Task prompt: Pull out each line of the data that includes the word "from".

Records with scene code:
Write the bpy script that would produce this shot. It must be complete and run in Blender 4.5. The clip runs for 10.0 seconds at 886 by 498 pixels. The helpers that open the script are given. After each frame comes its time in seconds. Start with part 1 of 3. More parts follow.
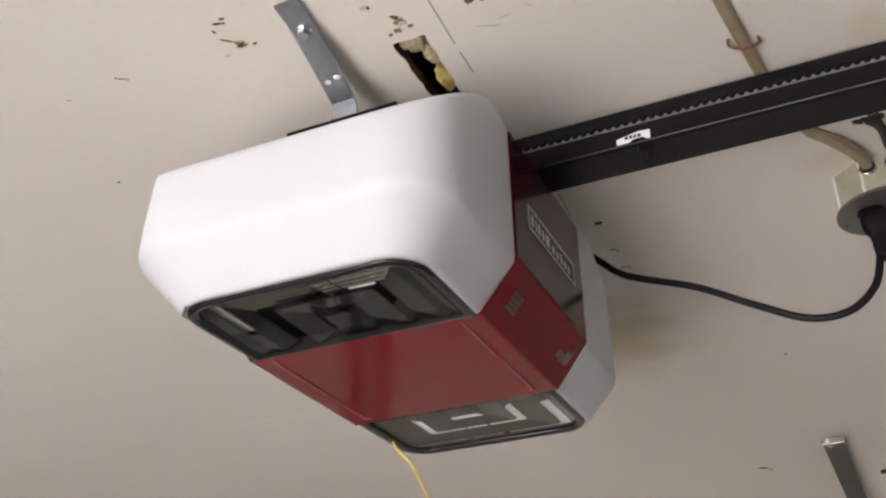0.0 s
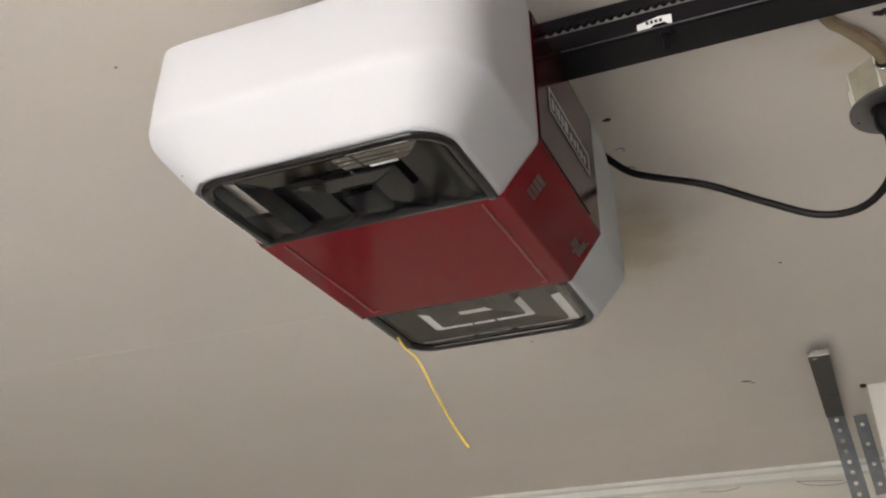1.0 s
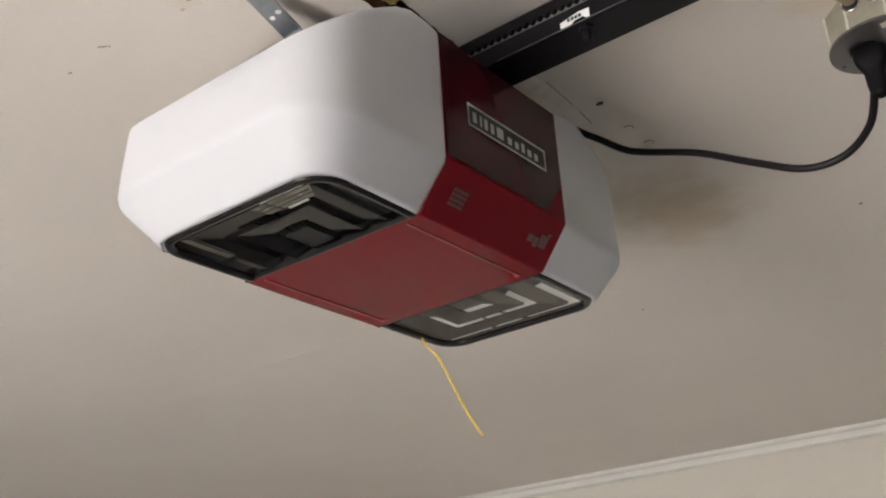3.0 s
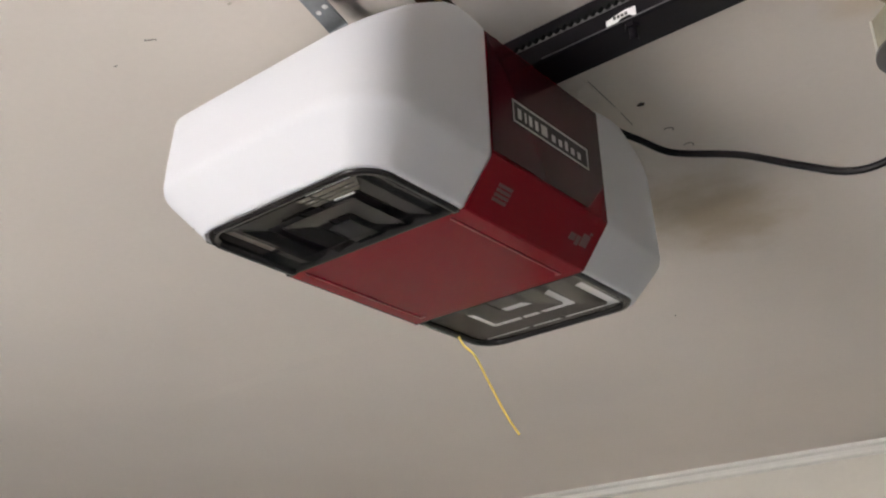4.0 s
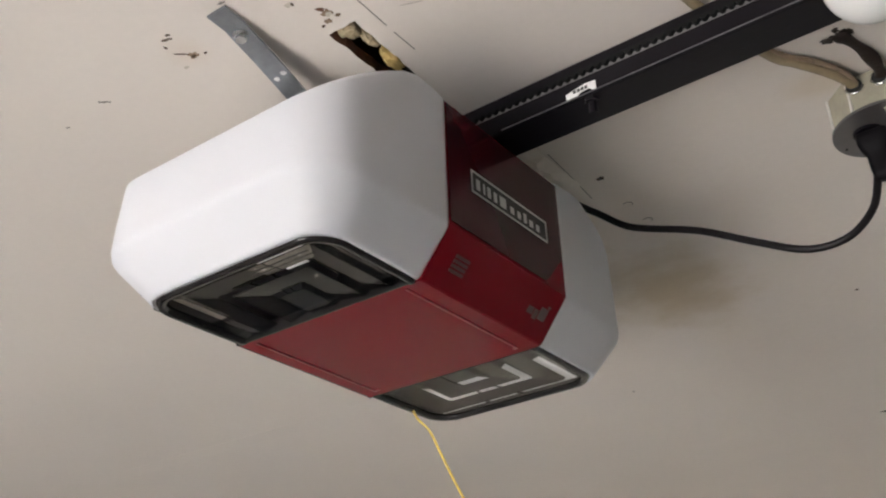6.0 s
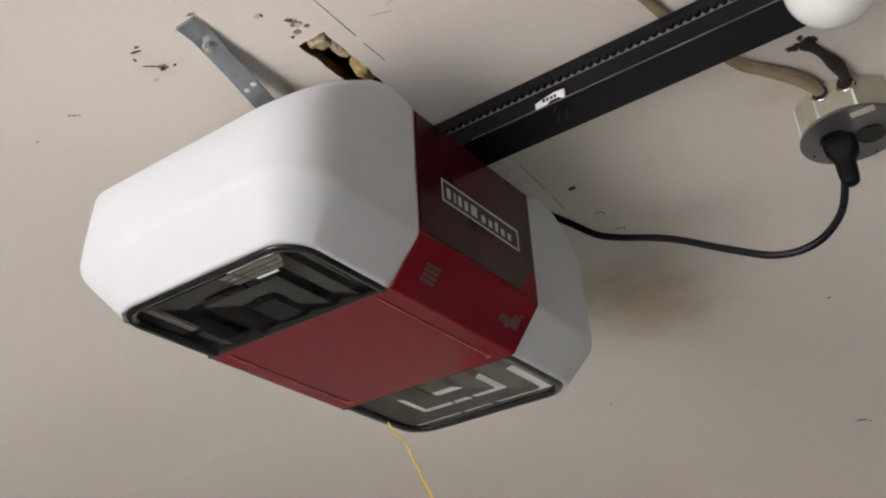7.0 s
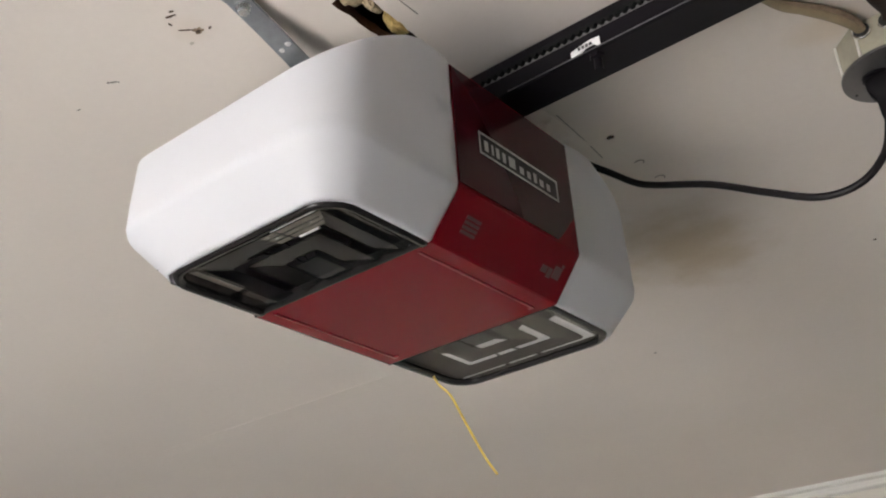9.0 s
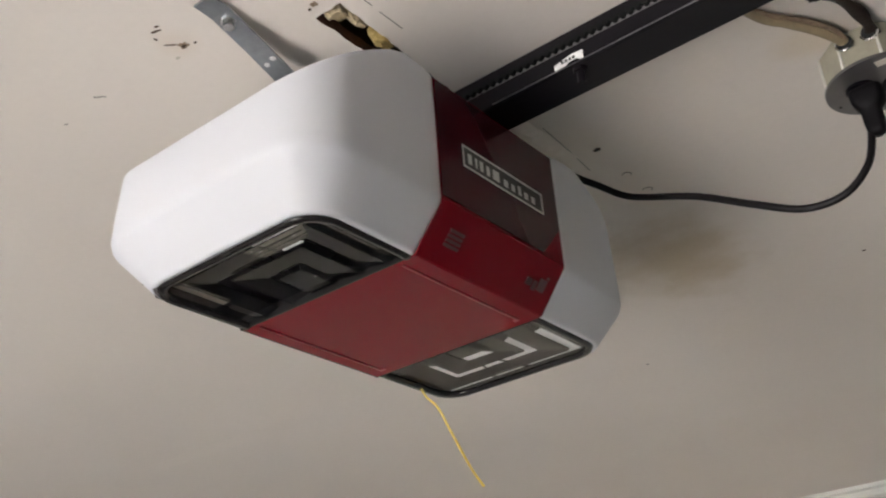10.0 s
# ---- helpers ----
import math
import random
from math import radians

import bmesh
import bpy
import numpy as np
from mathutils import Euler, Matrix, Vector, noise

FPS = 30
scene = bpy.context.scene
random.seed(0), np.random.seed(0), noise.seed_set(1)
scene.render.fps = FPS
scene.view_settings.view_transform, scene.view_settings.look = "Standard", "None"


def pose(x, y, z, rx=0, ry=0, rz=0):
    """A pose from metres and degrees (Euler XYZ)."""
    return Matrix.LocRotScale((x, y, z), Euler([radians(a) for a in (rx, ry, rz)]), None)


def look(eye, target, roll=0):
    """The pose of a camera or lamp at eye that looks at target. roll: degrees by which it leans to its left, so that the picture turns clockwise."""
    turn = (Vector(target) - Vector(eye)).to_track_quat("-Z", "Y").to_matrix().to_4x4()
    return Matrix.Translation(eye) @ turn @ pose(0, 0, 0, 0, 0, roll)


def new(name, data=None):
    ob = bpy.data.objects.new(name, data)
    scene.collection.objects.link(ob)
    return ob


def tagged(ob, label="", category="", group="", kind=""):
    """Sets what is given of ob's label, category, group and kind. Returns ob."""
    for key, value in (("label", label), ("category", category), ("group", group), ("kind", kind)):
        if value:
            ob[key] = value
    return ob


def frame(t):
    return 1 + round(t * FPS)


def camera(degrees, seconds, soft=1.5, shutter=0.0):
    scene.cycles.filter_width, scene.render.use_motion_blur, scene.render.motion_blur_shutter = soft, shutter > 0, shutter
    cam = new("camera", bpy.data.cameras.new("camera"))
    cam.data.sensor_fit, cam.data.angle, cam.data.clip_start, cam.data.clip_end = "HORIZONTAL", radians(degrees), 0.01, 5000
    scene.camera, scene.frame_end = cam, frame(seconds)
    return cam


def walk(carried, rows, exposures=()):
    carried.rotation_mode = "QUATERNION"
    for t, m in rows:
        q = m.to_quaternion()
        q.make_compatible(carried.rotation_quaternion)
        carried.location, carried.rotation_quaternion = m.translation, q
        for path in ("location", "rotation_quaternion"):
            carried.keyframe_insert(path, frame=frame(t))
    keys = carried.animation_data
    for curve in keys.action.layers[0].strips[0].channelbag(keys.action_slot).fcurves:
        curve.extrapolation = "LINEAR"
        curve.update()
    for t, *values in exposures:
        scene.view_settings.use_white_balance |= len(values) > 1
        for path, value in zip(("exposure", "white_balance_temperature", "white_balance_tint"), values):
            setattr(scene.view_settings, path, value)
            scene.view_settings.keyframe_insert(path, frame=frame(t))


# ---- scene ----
cam = camera(46.3, 10.0, soft=2.0, shutter=0.5)
PATH = [
    (0, (0.018, 0.022, 1.712), (-0.688, 1.633, 2.665), -1.4),
    (0.1, (0.0104, 0.0234, 1.7068), (-0.6903, 1.6384, 2.656), -1.36),
    (0.2, (0.0028, 0.0248, 1.7016), (-0.681, 1.6548, 2.6367), -1.32),
    (0.3, (-0.0048, 0.0262, 1.6964), (-0.6868, 1.664, 2.6189), -1.28),
    (0.4, (-0.0124, 0.0276, 1.6912), (-0.6838, 1.6816, 2.5924), -1.24),
    (0.5, (-0.02, 0.029, 1.686), (-0.688, 1.695, 2.568), -1.2),
    (0.6, (-0.025, 0.0314, 1.6854), (-0.6997, 1.7064, 2.5449), -1.32),
    (0.7, (-0.03, 0.0338, 1.6848), (-0.7101, 1.7142, 2.5292), -1.44),
    (0.8, (-0.035, 0.0362, 1.6842), (-0.7127, 1.721, 2.5219), -1.56),
    (0.9, (-0.04, 0.0386, 1.6836), (-0.7143, 1.7267, 2.5176), -1.68),
    (1, (-0.045, 0.041, 1.683), (-0.715, 1.73, 2.519), -1.8),
    (1.1, (-0.0498, 0.0412, 1.682), (-0.7145, 1.7333, 2.5156), -2.08),
    (1.2, (-0.0546, 0.0414, 1.681), (-0.7127, 1.7362, 2.514), -2.36),
    (1.3, (-0.0594, 0.0416, 1.68), (-0.7149, 1.7393, 2.509), -2.64),
    (1.4, (-0.0642, 0.0418, 1.679), (-0.7091, 1.7507, 2.4936), -2.92),
    (1.5, (-0.069, 0.042, 1.678), (-0.693, 1.768, 2.473), -3.2),
    (1.6, (-0.0504, 0.0514, 1.6776), (-0.7127, 1.7656, 2.4636), -3.24),
    (1.7, (-0.0318, 0.0608, 1.6772), (-0.7378, 1.7565, 2.4634), -3.28),
    (1.8, (-0.0132, 0.0702, 1.6768), (-0.7527, 1.7495, 2.4675), -3.32),
    (1.9, (0.0054, 0.0796, 1.6764), (-0.7584, 1.7489, 2.4668), -3.36),
    (2, (0.024, 0.089, 1.676), (-0.774, 1.747, 2.46), -3.4),
    (2.2, (0.102, 0.105, 1.68), (-0.823, 1.691, 2.474), -1.9),
    (3.3, (0.268, 0.105, 1.667), (-0.847, 1.555, 2.475), -3.8),
    (3.4, (0.2655, 0.103, 1.663), (-0.8465, 1.5509, 2.4787), -3.8),
    (3.5, (0.263, 0.101, 1.659), (-0.857, 1.546, 2.469), -3.8),
    (3.6, (0.2588, 0.1, 1.66), (-0.8704, 1.5412, 2.4641), -3.46),
    (3.7, (0.2546, 0.099, 1.661), (-0.8809, 1.5343, 2.4669), -3.12),
    (3.8, (0.2504, 0.098, 1.662), (-0.8819, 1.5337, 2.4719), -2.78),
    (4, (0.242, 0.096, 1.664), (-0.889, 1.53, 2.479), -2.1),
    (4.2, (0.2348, 0.0916, 1.6668), (-0.8805, 1.5248, 2.5037), -2.02),
    (4.3, (0.2312, 0.0894, 1.6682), (-0.8765, 1.5191, 2.5211), -1.98),
    (4.4, (0.2276, 0.0872, 1.6696), (-0.8701, 1.5137, 2.541), -1.94),
    (4.5, (0.224, 0.085, 1.671), (-0.866, 1.507, 2.56), -1.9),
    (4.6, (0.2234, 0.0862, 1.6716), (-0.8539, 1.5095, 2.5731), -1.86),
    (4.7, (0.2228, 0.0874, 1.6722), (-0.8439, 1.5118, 2.5841), -1.82),
    (4.8, (0.2222, 0.0886, 1.6728), (-0.8324, 1.5138, 2.5971), -1.78),
    (5, (0.221, 0.091, 1.674), (-0.82, 1.509, 2.625), -1.7),
    (5.2, (0.2218, 0.097, 1.6728), (-0.7972, 1.5287, 2.6272), -1.98),
    (5.3, (0.2222, 0.1, 1.6722), (-0.7998, 1.5306, 2.625), -2.12),
    (5.5, (0.223, 0.106, 1.671), (-0.82, 1.53, 2.611), -2.4),
    (5.6, (0.2252, 0.1076, 1.6714), (-0.8166, 1.5342, 2.609), -2.36),
    (5.8, (0.2296, 0.1108, 1.6722), (-0.8086, 1.5397, 2.6106), -2.28),
    (5.9, (0.2318, 0.1124, 1.6726), (-0.8004, 1.5454, 2.6116), -2.24),
    (6, (0.234, 0.114, 1.673), (-0.797, 1.55, 2.609), -2.2),
    (6.1, (0.2385, 0.1185, 1.6745), (-0.7895, 1.5601, 2.6053), -1.95),
    (6.2, (0.243, 0.123, 1.676), (-0.788, 1.567, 2.6), -1.7),
    (7.3, (0.237, 0.122, 1.659), (-0.746, 1.563, 2.639), -4.1),
    (7.4, (0.2415, 0.1235, 1.662), (-0.7552, 1.559, 2.6353), -3.95),
    (7.5, (0.246, 0.125, 1.665), (-0.764, 1.555, 2.632), -3.8),
    (7.6, (0.2466, 0.124, 1.6658), (-0.7666, 1.5539, 2.6291), -3.76),
    (7.7, (0.2472, 0.123, 1.6666), (-0.7709, 1.5487, 2.6307), -3.72),
    (7.8, (0.2478, 0.122, 1.6674), (-0.7784, 1.5421, 2.6309), -3.68),
    (7.9, (0.2484, 0.121, 1.6682), (-0.7862, 1.538, 2.6271), -3.64),
    (8, (0.249, 0.12, 1.669), (-0.795, 1.534, 2.622), -3.6),
    (8.2, (0.2478, 0.1192, 1.667), (-0.811, 1.5351, 2.6012), -3.68),
    (8.3, (0.2472, 0.1188, 1.666), (-0.8211, 1.5312, 2.5951), -3.72),
    (8.4, (0.2466, 0.1184, 1.665), (-0.8261, 1.5285, 2.593), -3.76),
    (8.5, (0.246, 0.118, 1.664), (-0.829, 1.528, 2.59), -3.8),
    (8.6, (0.2446, 0.1186, 1.6624), (-0.8319, 1.5334, 2.5791), -3.86),
    (8.7, (0.2432, 0.1192, 1.6608), (-0.8308, 1.5425, 2.567), -3.92),
    (8.8, (0.2418, 0.1198, 1.6592), (-0.8346, 1.5449, 2.5597), -3.98),
    (9, (0.239, 0.121, 1.656), (-0.837, 1.546, 2.557), -4.1),
    (9.2, (0.2414, 0.1186, 1.6552), (-0.8386, 1.5377, 2.5608), -4.14),
    (9.3, (0.2426, 0.1174, 1.6548), (-0.8374, 1.5338, 2.5646), -4.16),
    (9.5, (0.245, 0.115, 1.654), (-0.836, 1.526, 2.571), -4.2),
    (9.7, (0.2486, 0.1202, 1.6544), (-0.8348, 1.5252, 2.5776), -4.24),
    (9.8, (0.2504, 0.1228, 1.6546), (-0.83, 1.5296, 2.5785), -4.26),
    (9.9, (0.2522, 0.1254, 1.6548), (-0.824, 1.5362, 2.5776), -4.28),
    (10, (0.254, 0.128, 1.655), (-0.815, 1.546, 2.575), -4.3),
]
STOPS = 6.02
walk(cam, [(t, look(eye, target, roll)) for t, eye, target, roll in PATH],
     exposures=[(0, STOPS + 0.05, 6500, 12), (1.0, STOPS - 0.1, 6650, 10.5), (2.2, STOPS - 0.1, 6750, 11), (3.3, STOPS - 0.05, 6550, 12), (5.5, STOPS - 0.05, 6450, 11.5), (10.0, STOPS - 0.08, 6450, 11)])

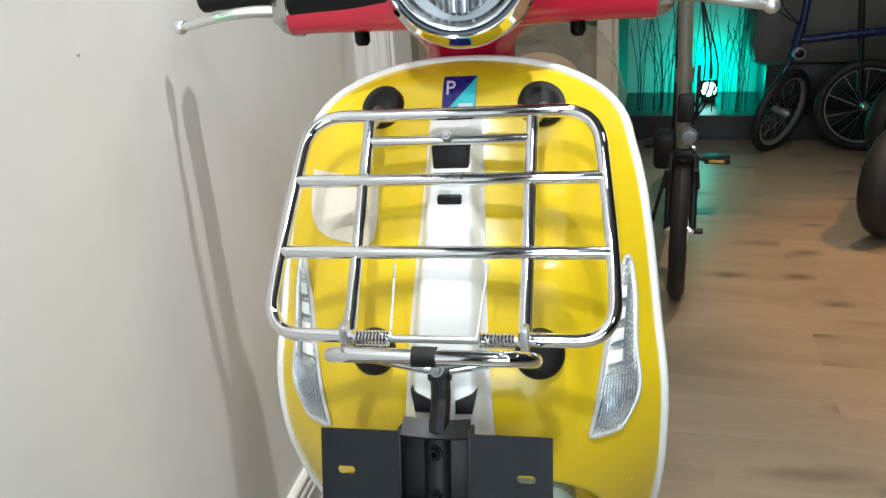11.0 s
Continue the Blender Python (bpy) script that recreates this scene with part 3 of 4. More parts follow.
# turn signals
def signal(s):
    def edge(v):
        z = 0.843 - 0.174 * v
        xo = interp(v, [0, 0.15, 0.5, 0.85, 1.0], [0.195, 0.199, 0.200, 0.200, 0.184])
        xi = interp(v, [0, 0.15, 0.5, 0.85, 1.0], [0.190, 0.182, 0.170, 0.160, 0.154])
        return z, xo, xi

    def lens(u, v, out):
        z, xo, xi = edge(v)
        x = s * (xi + (xo - xi) * u)
        bulge = 0.004 * (1 - (2 * u - 1) ** 2) * step(0, 0.1, v) * step(1, 0.95, v)
        return on_shield(x, z, out + bulge)

    body = part("turn_signal", grid(lambda u, v: lens(-0.12 + 1.24 * u, -0.02 + 1.04 * v, 0.0010), 8, 24, 0.003), LAMP_FRAME, scooter, "clear lensed turn signal set into the shield")
    part("reflector", grid(lambda u, v: lens(u, v, 0.0035), 8, 40), SIGNAL, body)
    outline = [lens(-0.06, v / 12, 0.004) for v in range(13)] + [lens(u / 4, 1.01, 0.004) for u in range(1, 4)] + [lens(1.06, v / 12, 0.004) for v in range(12, -1, -1)]
    part("bezel", tube(smooth_path(outline, 2, True), 0.0026, 8, True), LAMP_FRAME, body, "light grey bezel round the lens")
    o = part("lens", grid(lambda u, v: lens(0.0 + 1.0 * u, v, 0.0070), 10, 30, 0.0015), LENS, body)
    o.visible_shadow = False
    for k in range(12):
        w = 0.05 + 0.0815 * k
        part("flute", tube([lens(w, 0.64, 0.0040), lens(w, 0.80, 0.0052), lens(w, 0.955, 0.0040)], 0.0011, 6), LAMP_RING, body)
    part("divider", tube([lens(0.72, 0.08, 0.0052), lens(0.60, 0.40, 0.0056), lens(0.66, 0.62, 0.0050)], 0.0013, 6), LAMP_GREY, body)
    part("divider", tube([lens(0.04, 0.625, 0.0050), lens(0.96, 0.615, 0.0050)], 0.0014, 6), LAMP_GREY, body)
    for k in range(4):
        v = 0.14 + 0.118 * k
        part("led_cell", grid(lambda u, w: lens(0.12 + 0.44 * u, v + 0.066 * w, 0.0052), 2, 2, 0.001), WHITE_PAINT, body, smooth=False)
        part("cell_wall", grid(lambda u, w: lens(0.10 + 0.50 * u, v + 0.074 + 0.020 * w, 0.0054 - 0.002 * w), 2, 2, 0.0006), LAMP_GREY, body, smooth=False)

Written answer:
from math import radians
from mathutils import Euler, Matrix, Vector, noise
    """A pose from metres and degrees (Euler XYZ)."""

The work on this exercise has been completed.